>>>
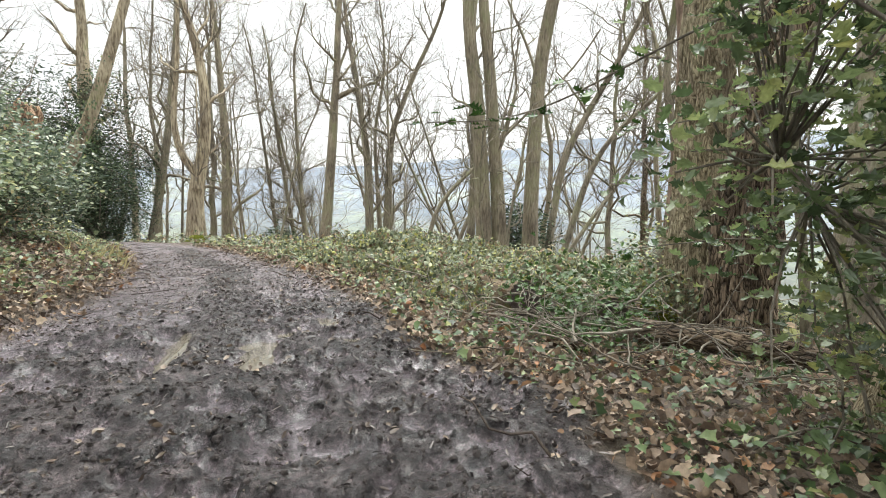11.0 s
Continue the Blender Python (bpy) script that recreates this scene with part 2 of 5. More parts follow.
HOLLY_GREY = leafy("grey_holly_leaf", [(0.0, (0.055, 0.08, 0.055)), (0.4, (0.14, 0.18, 0.125)), (0.75, (0.26, 0.305, 0.215)), (0.93, (0.4, 0.44, 0.31)), (1.0, (0.4, 0.41, 0.17))], 0.18, 0.4, 0.9)
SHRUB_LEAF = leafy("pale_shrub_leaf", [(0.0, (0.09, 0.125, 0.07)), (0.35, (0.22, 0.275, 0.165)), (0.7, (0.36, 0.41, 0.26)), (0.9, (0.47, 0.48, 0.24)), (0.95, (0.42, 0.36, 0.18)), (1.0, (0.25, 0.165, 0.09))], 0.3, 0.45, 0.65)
YEW = leafy("yew_needles", [(0.0, (0.022, 0.038, 0.022)), (0.6, (0.055, 0.082, 0.045)), (1.0, (0.11, 0.14, 0.07))], 0.6, 0.2, 0.3)
FERN = leafy("fern_frond", [(0.0, (0.14, 0.2, 0.04)), (0.7, (0.26, 0.33, 0.07)), (1.0, (0.4, 0.4, 0.12))], 0.5, 0.35, 0.3)
LITTER = leafy("dead_leaf", [(0.0, (0.06, 0.042, 0.033)), (0.25, (0.135, 0.094, 0.07)), (0.5, (0.225, 0.16, 0.118)), (0.75, (0.32, 0.232, 0.17)), (0.92, (0.42, 0.325, 0.245)), (0.97, (0.36, 0.19, 0.1)), (1.0, (0.28, 0.12, 0.055))], 0.5, 0.2, 0.45, 60)
DARK_LITTER = leafy("sodden_leaf", [(0.0, (0.05, 0.035, 0.026)), (0.6, (0.12, 0.085, 0.065)), (1.0, (0.25, 0.19, 0.15))], 0.4, 0.1, 0.5)
SHRED = leafy("trodden_leaf_shred", [(0.0, (0.022, 0.017, 0.016)), (0.35, (0.07, 0.055, 0.052)), (0.75, (0.13, 0.106, 0.102)), (0.95, (0.19, 0.155, 0.148)), (1.0, (0.27, 0.225, 0.205))], 0.34, 0.1, 0.5)
PALE_LEAF = leafy("tan_maple_leaf", [(0.0, (0.38, 0.27, 0.165)), (1.0, (0.5, 0.38, 0.25))], 0.6, 0.2, 0.3)
GRASS = leafy("dry_grass", [(0.0, (0.3, 0.26, 0.12)), (1.0, (0.5, 0.44, 0.26))], 0.6, 0.3, 0.2)
CLOD = bark("churned_mud", (0.016, 0.013, 0.013), (0.055, 0.046, 0.046), (0.13, 0.112, 0.112), None, 0.6, 40, 0.28, 0.8)
BARK_BEIGE = bark("bleached_bark", (0.16, 0.125, 0.09), (0.42, 0.36, 0.27), (0.58, 0.52, 0.41), (0.26, 0.27, 0.13), 0.66, 20, depth=1.0, crisp=0.7)
BRACKEN = leafy("dead_bracken_frond", [(0.0, (0.16, 0.105, 0.07)), (0.5, (0.34, 0.235, 0.15)), (1.0, (0.5, 0.38, 0.25))], 0.7, 0.25, 0.2)
STUMP = bark("flaking_red_wood", (0.1, 0.06, 0.04), (0.34, 0.225, 0.15), (0.54, 0.4, 0.28), None, 0.6, 15, depth=1.0, crisp=0.7, net=22, crack=(0.5, 0.44, 0.4))
WATER = water_material()
HILL = hill_material()

# ---- shape helpers ----
TABLE = np.random.default_rng(3).random((256, 256))


def lattice(x, y):
    """Smooth value noise, 0 to 1, one cell a unit."""
    xi, yi = np.floor(x).astype(int), np.floor(y).astype(int)
    u, v = x - xi, y - yi
    u, v = u * u * (3 - 2 * u), v * v * (3 - 2 * v)
    a, b = TABLE[xi & 255, yi & 255], TABLE[(xi + 1) & 255, yi & 255]
    c, d = TABLE[xi & 255, (yi + 1) & 255], TABLE[(xi + 1) & 255, (yi + 1) & 255]
    return (a * (1 - u) + b * u) * (1 - v) + (c * (1 - u) + d * u) * v


def rise(y, *stops):
    return np.interp(y, [s[0] for s in stops], [s[1] for s in stops])


def path_z(y):
    return rise(y, (-10, -0.5), (-3, -0.08), (0, 0.14), (3, 0.33), (5, 0.46), (7, 0.54), (9, 0.68), (11, 0.85), (13, 0.85), (15, 0.79), (17, 0.655), (20, 0.47), (25, 0.05), (31, -0.5), (40, -1.4), (48, -2.7), (60, -8), (120, -45), (300, -120))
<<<
WHAT THE TASK REQUIRES -> Leave out the pictures and retype every line above exactly.

WRITTEN ANSWER ->
11.0 s
Continue the Blender Python (bpy) script that recreates this scene with part 2 of 5. More parts follow.
HOLLY_GREY = leafy("grey_holly_leaf", [(0.0, (0.055, 0.08, 0.055)), (0.4, (0.14, 0.18, 0.125)), (0.75, (0.26, 0.305, 0.215)), (0.93, (0.4, 0.44, 0.31)), (1.0, (0.4, 0.41, 0.17))], 0.18, 0.4, 0.9)
SHRUB_LEAF = leafy("pale_shrub_leaf", [(0.0, (0.09, 0.125, 0.07)), (0.35, (0.22, 0.275, 0.165)), (0.7, (0.36, 0.41, 0.26)), (0.9, (0.47, 0.48, 0.24)), (0.95, (0.42, 0.36, 0.18)), (1.0, (0.25, 0.165, 0.09))], 0.3, 0.45, 0.65)
YEW = leafy("yew_needles", [(0.0, (0.022, 0.038, 0.022)), (0.6, (0.055, 0.082, 0.045)), (1.0, (0.11, 0.14, 0.07))], 0.6, 0.2, 0.3)
FERN = leafy("fern_frond", [(0.0, (0.14, 0.2, 0.04)), (0.7, (0.26, 0.33, 0.07)), (1.0, (0.4, 0.4, 0.12))], 0.5, 0.35, 0.3)
LITTER = leafy("dead_leaf", [(0.0, (0.06, 0.042, 0.033)), (0.25, (0.135, 0.094, 0.07)), (0.5, (0.225, 0.16, 0.118)), (0.75, (0.32, 0.232, 0.17)), (0.92, (0.42, 0.325, 0.245)), (0.97, (0.36, 0.19, 0.1)), (1.0, (0.28, 0.12, 0.055))], 0.5, 0.2, 0.45, 60)
DARK_LITTER = leafy("sodden_leaf", [(0.0, (0.05, 0.035, 0.026)), (0.6, (0.12, 0.085, 0.065)), (1.0, (0.25, 0.19, 0.15))], 0.4, 0.1, 0.5)
SHRED = leafy("trodden_leaf_shred", [(0.0, (0.022, 0.017, 0.016)), (0.35, (0.07, 0.055, 0.052)), (0.75, (0.13, 0.106, 0.102)), (0.95, (0.19, 0.155, 0.148)), (1.0, (0.27, 0.225, 0.205))], 0.34, 0.1, 0.5)
PALE_LEAF = leafy("tan_maple_leaf", [(0.0, (0.38, 0.27, 0.165)), (1.0, (0.5, 0.38, 0.25))], 0.6, 0.2, 0.3)
GRASS = leafy("dry_grass", [(0.0, (0.3, 0.26, 0.12)), (1.0, (0.5, 0.44, 0.26))], 0.6, 0.3, 0.2)
CLOD = bark("churned_mud", (0.016, 0.013, 0.013), (0.055, 0.046, 0.046), (0.13, 0.112, 0.112), None, 0.6, 40, 0.28, 0.8)
BARK_BEIGE = bark("bleached_bark", (0.16, 0.125, 0.09), (0.42, 0.36, 0.27), (0.58, 0.52, 0.41), (0.26, 0.27, 0.13), 0.66, 20, depth=1.0, crisp=0.7)
BRACKEN = leafy("dead_bracken_frond", [(0.0, (0.16, 0.105, 0.07)), (0.5, (0.34, 0.235, 0.15)), (1.0, (0.5, 0.38, 0.25))], 0.7, 0.25, 0.2)
STUMP = bark("flaking_red_wood", (0.1, 0.06, 0.04), (0.34, 0.225, 0.15), (0.54, 0.4, 0.28), None, 0.6, 15, depth=1.0, crisp=0.7, net=22, crack=(0.5, 0.44, 0.4))
WATER = water_material()
HILL = hill_material()

# ---- shape helpers ----
TABLE = np.random.default_rng(3).random((256, 256))


def lattice(x, y):
    """Smooth value noise, 0 to 1, one cell a unit."""
    xi, yi = np.floor(x).astype(int), np.floor(y).astype(int)
    u, v = x - xi, y - yi
    u, v = u * u * (3 - 2 * u), v * v * (3 - 2 * v)
    a, b = TABLE[xi & 255, yi & 255], TABLE[(xi + 1) & 255, yi & 255]
    c, d = TABLE[xi & 255, (yi + 1) & 255], TABLE[(xi + 1) & 255, (yi + 1) & 255]
    return (a * (1 - u) + b * u) * (1 - v) + (c * (1 - u) + d * u) * v


def rise(y, *stops):
    return np.interp(y, [s[0] for s in stops], [s[1] for s in stops])


def path_z(y):
    return rise(y, (-10, -0.5), (-3, -0.08), (0, 0.14), (3, 0.33), (5, 0.46), (7, 0.54), (9, 0.68), (11, 0.85), (13, 0.85), (15, 0.79), (17, 0.655), (20, 0.47), (25, 0.05), (31, -0.5), (40, -1.4), (48, -2.7), (60, -8), (120, -45), (300, -120))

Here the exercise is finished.